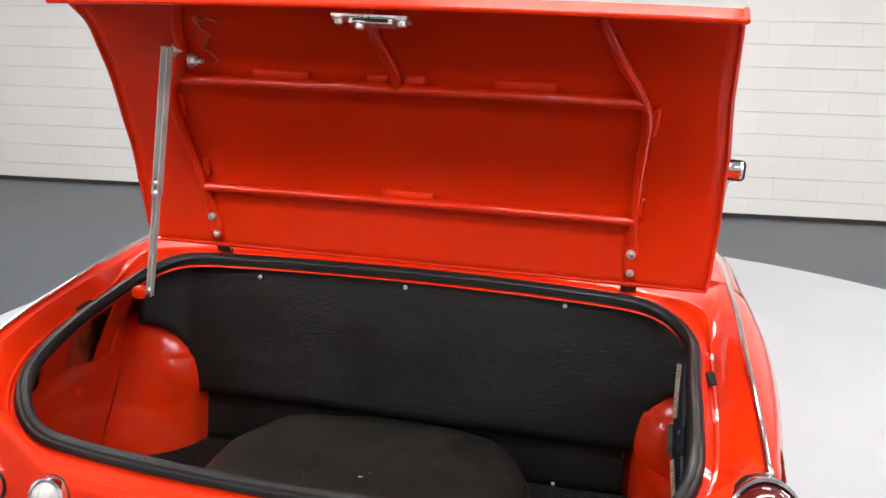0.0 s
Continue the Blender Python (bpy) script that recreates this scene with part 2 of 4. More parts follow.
# ---- mesh helpers ----
def part(name, bm, material, parent=None, label="", smooth=True, m=None, thick=0.0, bevel=0.0):
    """Links a bmesh as one mesh object, under a thing or a part."""
    bmesh.ops.recalc_face_normals(bm, faces=bm.faces)
    me = bpy.data.meshes.new(name)
    bm.to_mesh(me)
    bm.free()
    for mat in (material if isinstance(material, (list, tuple)) else [material]):
        me.materials.append(mat)
    if smooth:
        me.shade_smooth()
        me.set_sharp_from_angle(angle=radians(38))
    ob = new(name, me)
    if parent:
        ob.parent = parent
    if m is not None:
        ob.matrix_basis = m
    if thick:
        mod = ob.modifiers.new("thickness", "SOLIDIFY")
        mod.thickness, mod.offset = thick, 0
    if bevel:
        mod = ob.modifiers.new("rounded", "BEVEL")
        mod.width, mod.segments, mod.limit_method = bevel, 2, "ANGLE"
    if label:
        tagged(ob, label)
    return ob


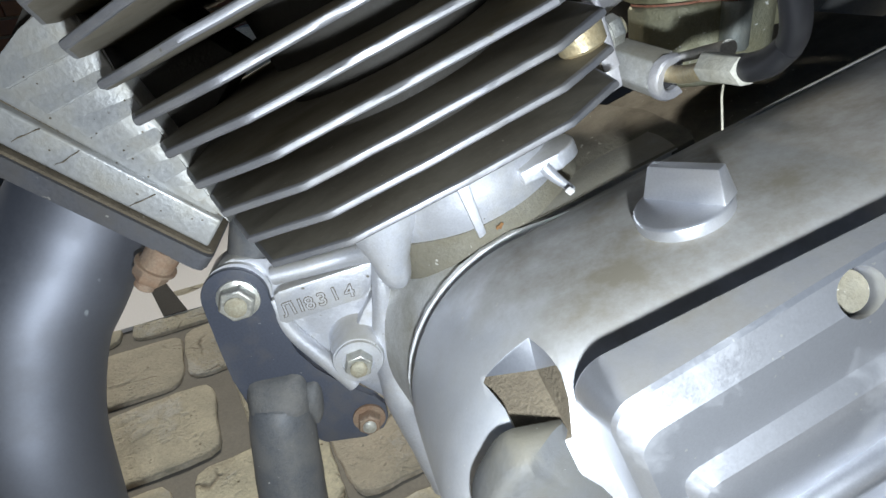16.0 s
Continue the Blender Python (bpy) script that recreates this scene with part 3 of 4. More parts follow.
# ---- crankcase ----
def cover_ring(u0, top, r, y, bottom=0.14, right=0.44, seg=20):
    """Section of the covers: a big rounded corner, a flat top and plain far sides."""
    pts = [(u0 + 0.03, bottom), (u0, bottom + 0.05)]
    pts += [(u0, top - r - 0.03), (u0, top - r - 0.012)]
    for i in range(seg + 1):
        a = radians(180 - 90 * i / seg)
        pts.append((u0 + r + r * math.cos(a), top - r + r * math.sin(a)))
    pts += [(u0 + r + (right - u0 - r) * f, top) for f in (0.12, 0.25, 0.4, 0.6, 0.8, 1.0)]
    pts += [(right, bottom)]
    return [Vector((u, y, n)) for u, n in pts]


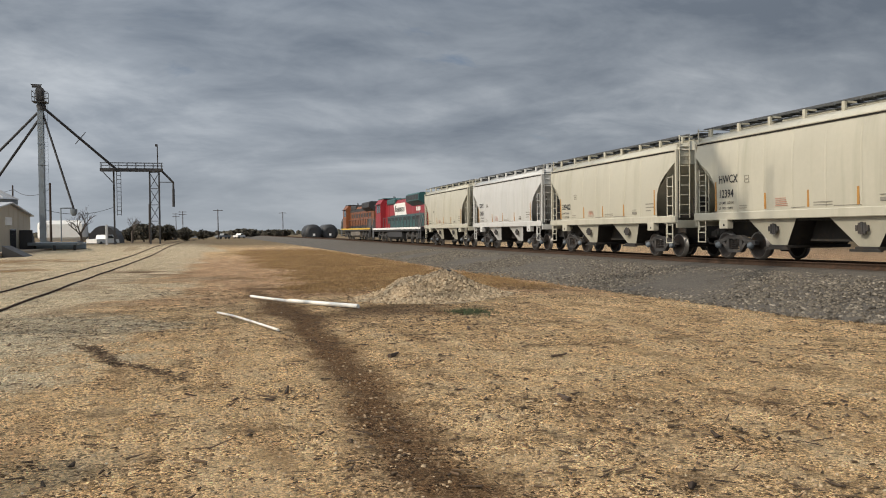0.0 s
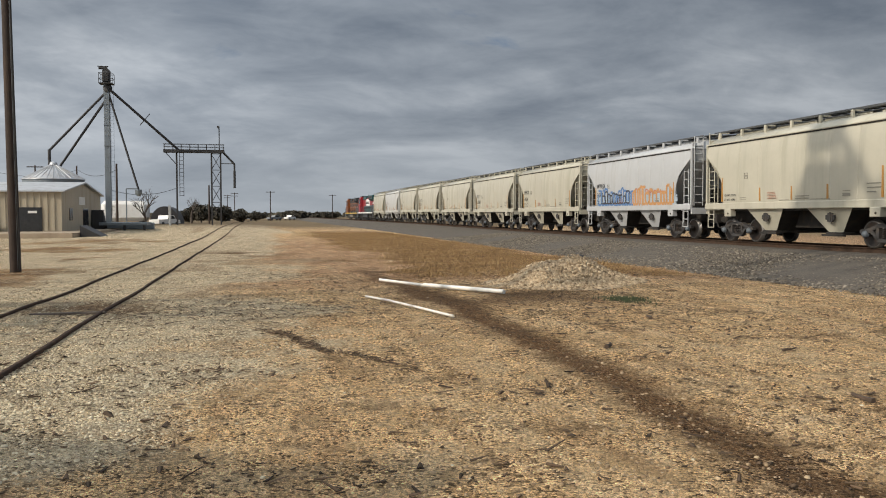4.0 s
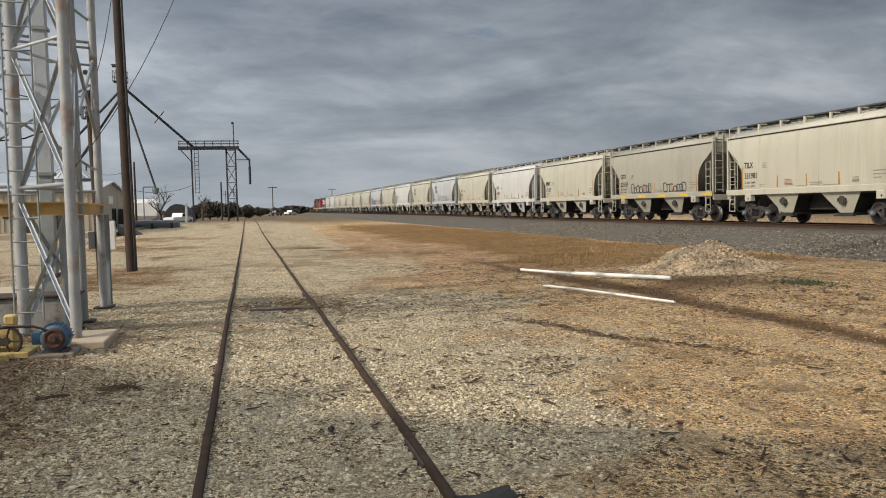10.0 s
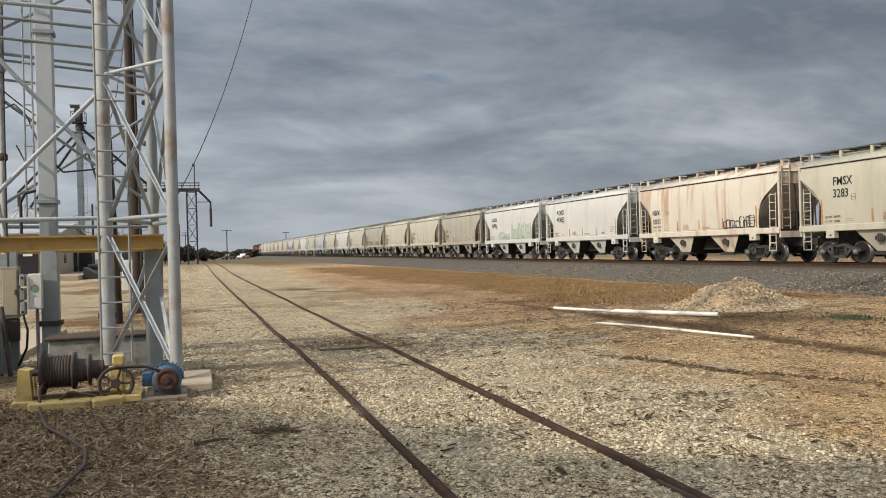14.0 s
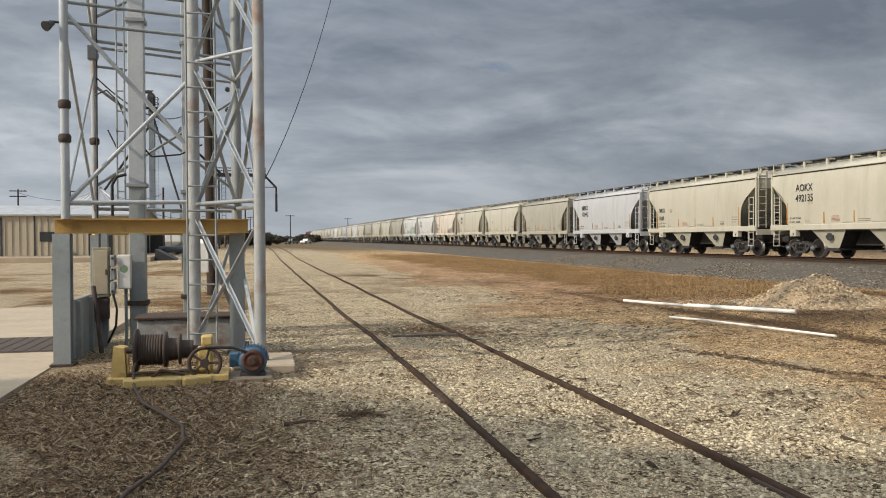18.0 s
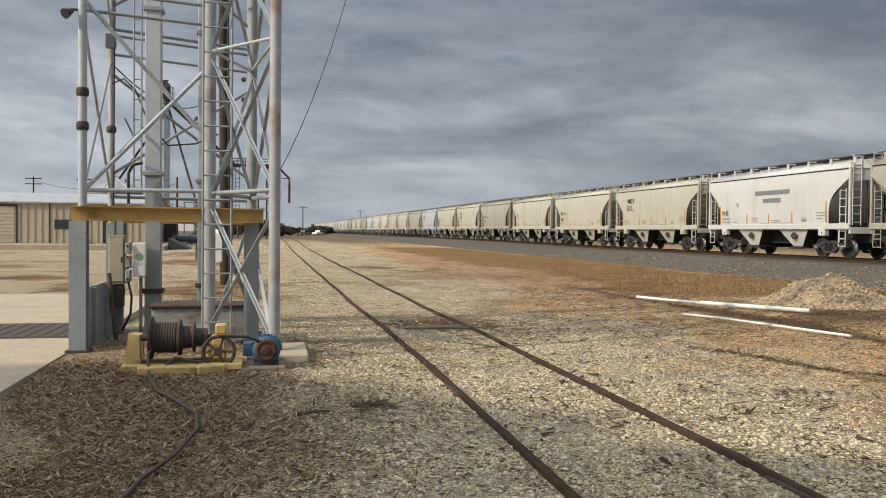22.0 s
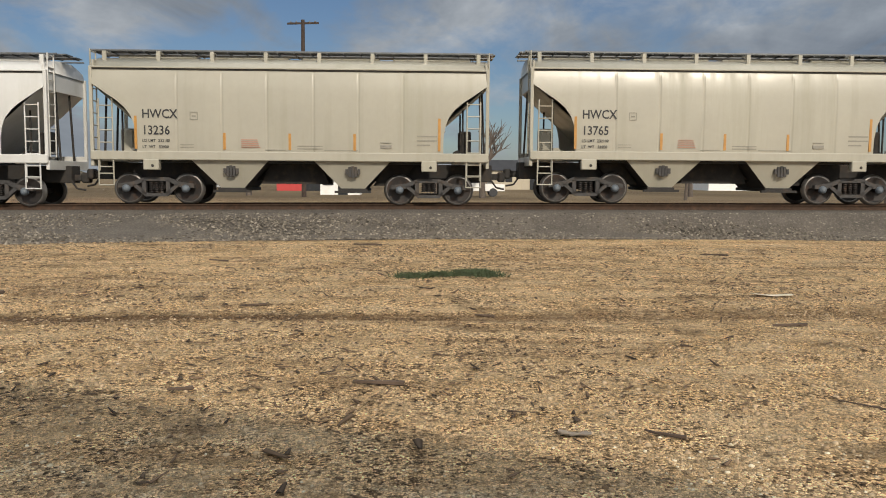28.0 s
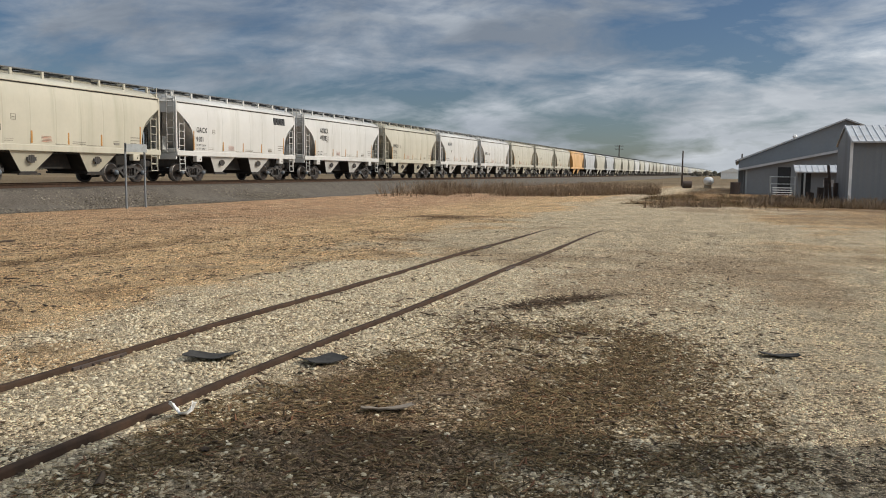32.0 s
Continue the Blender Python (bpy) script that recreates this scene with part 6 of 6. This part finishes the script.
def make_gravel():
    r = np.random.default_rng(17)
    xs, ys, ss = [], [], []
    # nearer the walk the stones are denser
    for (x0, x1, y0, y1, n, lo, hi) in ((-9.5, 4.0, 2.5, 14, 42000, 0.008, 0.026), (-9, 12, 14, 34, 14000, 0.014, 0.032), (-4, 12, -8, 8, 42000, 0.006, 0.022), (-10, -2.5, -14, -1, 36000, 0.009, 0.030),
                                        (-14, 8, -40, -12, 14000, 0.014, 0.036), (-7.5, -2.5, 2, 30, 8000, 0.012, 0.032)):
        xs.append(r.uniform(x0, x1, n))
        ys.append(r.uniform(y0, y1, n))
        ss.append(0.95 * (lo + (hi - lo) * r.random(n) ** 2.4))
    x, y, s = np.concatenate(xs), np.concatenate(ys), np.concatenate(ss)
    d, g, l, w, _ = ground_masks(x, y)
    dens = 0.12 + 0.88 * (1 - d) + 0.25 * soft(spread_noise(x, y, 41), 0.5, 0.62)
    keep = (r.random(len(x)) < dens * (1 - 0.95 * w) * (1 - 0.5 * g) * (1 - 0.75 * l)) & (x < foot_x(y) + 0.5) & ~((x < -10.1) & (y > 4))
    x, y, s = x[keep], y[keep], s[keep]
    pale = r.random(len(x)) < 1.05 - d[keep]
    scatter("loose_gravel", M_GRV, "loose pale limestone gravel strewn over the yard", "gravel", on_ground(x[pale], y[pale], 0.0), s[pale], 0.7, 18)
    tan_ = ~pale
    scatter("tan_pebbles", M_TANPEB, "small tan pebbles half buried in the packed dirt", "gravel", on_ground(x[tan_], y[tan_], -0.002), 0.62 * s[tan_], 0.6, 118)
    n = 60000
    y = r.uniform(-45, 60, n)
    t = r.random(n)
    f = foot_x(y)
    x = f - 0.5 + t * (17.0 - f + 0.5)
    zt = np.interp(y, [-400, -60, -30, 0, 25, 60, 100, 400], [1.0, 1.02, 1.0, 0.86, 0.66, 0.66, 0.8, 0.9])
    z = np.where(x < f + 0.45 * (16.6 - f), np.interp((x - f) / (0.45 * (16.6 - f)), [0, 1], [0.01, 0.16]), np.interp((x - f - 0.45 * (16.6 - f)) / (0.55 * (16.6 - f)), [0, 1], [0.0, 1.0]) * (zt - 0.25 - 0.16) + 0.16)
    scatter("ballast_stones", M_BLS, "grey crushed ballast stones along the track bed", "ballast", np.stack([x, y, z], -1), 0.018 + 0.040 * r.random(n) ** 1.5, 0.8, 19)


make_gravel()


def clods():
    """Brown clods and darker pebbles pressed into the dirt."""
    r = np.random.default_rng(51)
    n = 60000
    x, y = r.uniform(-5, 13, n), r.uniform(-14, 24, n)
    d, g, l, w, _ = ground_masks(x, y)
    k = (r.random(n) < (0.10 + 0.9 * soft(spread_noise(x, y, 61), 0.47, 0.6)) * d) & (x < foot_x(y))
    x, y = x[k], y[k]
    scatter("dirt_clods", island_mat("dirt_clods", [(0.14, 0.092, 0.052), (0.30, 0.21, 0.122), (0.46, 0.345, 0.215), (0.22, 0.15, 0.086)]), "brown clods and pebbles pressed into the dirt", "gravel", on_ground(x, y, 0.003), 0.006 + 0.022 * r.random(len(x)) ** 3, 0.7, 52)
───
**Direction**: Reproduce the records verbatim, omitting all images they contain.

**Worked solution**:
0.0 s
Continue the Blender Python (bpy) script that recreates this scene with part 2 of 4. More parts follow.
# ---- mesh helpers ----
def part(name, bm, material, parent=None, label="", smooth=True, m=None, thick=0.0, bevel=0.0):
    """Links a bmesh as one mesh object, under a thing or a part."""
    bmesh.ops.recalc_face_normals(bm, faces=bm.faces)
    me = bpy.data.meshes.new(name)
    bm.to_mesh(me)
    bm.free()
    for mat in (material if isinstance(material, (list, tuple)) else [material]):
        me.materials.append(mat)
    if smooth:
        me.shade_smooth()
        me.set_sharp_from_angle(angle=radians(38))
    ob = new(name, me)
    if parent:
        ob.parent = parent
    if m is not None:
        ob.matrix_basis = m
    if thick:
        mod = ob.modifiers.new("thickness", "SOLIDIFY")
        mod.thickness, mod.offset = thick, 0
    if bevel:
        mod = ob.modifiers.new("rounded", "BEVEL")
        mod.width, mod.segments, mod.limit_method = bevel, 2, "ANGLE"
    if label:
        tagged(ob, label)
    return ob


16.0 s
Continue the Blender Python (bpy) script that recreates this scene with part 3 of 4. More parts follow.
# ---- crankcase ----
def cover_ring(u0, top, r, y, bottom=0.14, right=0.44, seg=20):
    """Section of the covers: a big rounded corner, a flat top and plain far sides."""
    pts = [(u0 + 0.03, bottom), (u0, bottom + 0.05)]
    pts += [(u0, top - r - 0.03), (u0, top - r - 0.012)]
    for i in range(seg + 1):
        a = radians(180 - 90 * i / seg)
        pts.append((u0 + r + r * math.cos(a), top - r + r * math.sin(a)))
    pts += [(u0 + r + (right - u0 - r) * f, top) for f in (0.12, 0.25, 0.4, 0.6, 0.8, 1.0)]
    pts += [(right, bottom)]
    return [Vector((u, y, n)) for u, n in pts]


0.0 s
4.0 s
10.0 s
14.0 s
18.0 s
22.0 s
28.0 s
32.0 s
Continue the Blender Python (bpy) script that recreates this scene with part 6 of 6. This part finishes the script.
def make_gravel():
    r = np.random.default_rng(17)
    xs, ys, ss = [], [], []
    # nearer the walk the stones are denser
    for (x0, x1, y0, y1, n, lo, hi) in ((-9.5, 4.0, 2.5, 14, 42000, 0.008, 0.026), (-9, 12, 14, 34, 14000, 0.014, 0.032), (-4, 12, -8, 8, 42000, 0.006, 0.022), (-10, -2.5, -14, -1, 36000, 0.009, 0.030),
                                        (-14, 8, -40, -12, 14000, 0.014, 0.036), (-7.5, -2.5, 2, 30, 8000, 0.012, 0.032)):
        xs.append(r.uniform(x0, x1, n))
        ys.append(r.uniform(y0, y1, n))
        ss.append(0.95 * (lo + (hi - lo) * r.random(n) ** 2.4))
    x, y, s = np.concatenate(xs), np.concatenate(ys), np.concatenate(ss)
    d, g, l, w, _ = ground_masks(x, y)
    dens = 0.12 + 0.88 * (1 - d) + 0.25 * soft(spread_noise(x, y, 41), 0.5, 0.62)
    keep = (r.random(len(x)) < dens * (1 - 0.95 * w) * (1 - 0.5 * g) * (1 - 0.75 * l)) & (x < foot_x(y) + 0.5) & ~((x < -10.1) & (y > 4))
    x, y, s = x[keep], y[keep], s[keep]
    pale = r.random(len(x)) < 1.05 - d[keep]
    scatter("loose_gravel", M_GRV, "loose pale limestone gravel strewn over the yard", "gravel", on_ground(x[pale], y[pale], 0.0), s[pale], 0.7, 18)
    tan_ = ~pale
    scatter("tan_pebbles", M_TANPEB, "small tan pebbles half buried in the packed dirt", "gravel", on_ground(x[tan_], y[tan_], -0.002), 0.62 * s[tan_], 0.6, 118)
    n = 60000
    y = r.uniform(-45, 60, n)
    t = r.random(n)
    f = foot_x(y)
    x = f - 0.5 + t * (17.0 - f + 0.5)
    zt = np.interp(y, [-400, -60, -30, 0, 25, 60, 100, 400], [1.0, 1.02, 1.0, 0.86, 0.66, 0.66, 0.8, 0.9])
    z = np.where(x < f + 0.45 * (16.6 - f), np.interp((x - f) / (0.45 * (16.6 - f)), [0, 1], [0.01, 0.16]), np.interp((x - f - 0.45 * (16.6 - f)) / (0.55 * (16.6 - f)), [0, 1], [0.0, 1.0]) * (zt - 0.25 - 0.16) + 0.16)
    scatter("ballast_stones", M_BLS, "grey crushed ballast stones along the track bed", "ballast", np.stack([x, y, z], -1), 0.018 + 0.040 * r.random(n) ** 1.5, 0.8, 19)


make_gravel()


def clods():
    """Brown clods and darker pebbles pressed into the dirt."""
    r = np.random.default_rng(51)
    n = 60000
    x, y = r.uniform(-5, 13, n), r.uniform(-14, 24, n)
    d, g, l, w, _ = ground_masks(x, y)
    k = (r.random(n) < (0.10 + 0.9 * soft(spread_noise(x, y, 61), 0.47, 0.6)) * d) & (x < foot_x(y))
    x, y = x[k], y[k]
    scatter("dirt_clods", island_mat("dirt_clods", [(0.14, 0.092, 0.052), (0.30, 0.21, 0.122), (0.46, 0.345, 0.215), (0.22, 0.15, 0.086)]), "brown clods and pebbles pressed into the dirt", "gravel", on_ground(x, y, 0.003), 0.006 + 0.022 * r.random(len(x)) ** 3, 0.7, 52)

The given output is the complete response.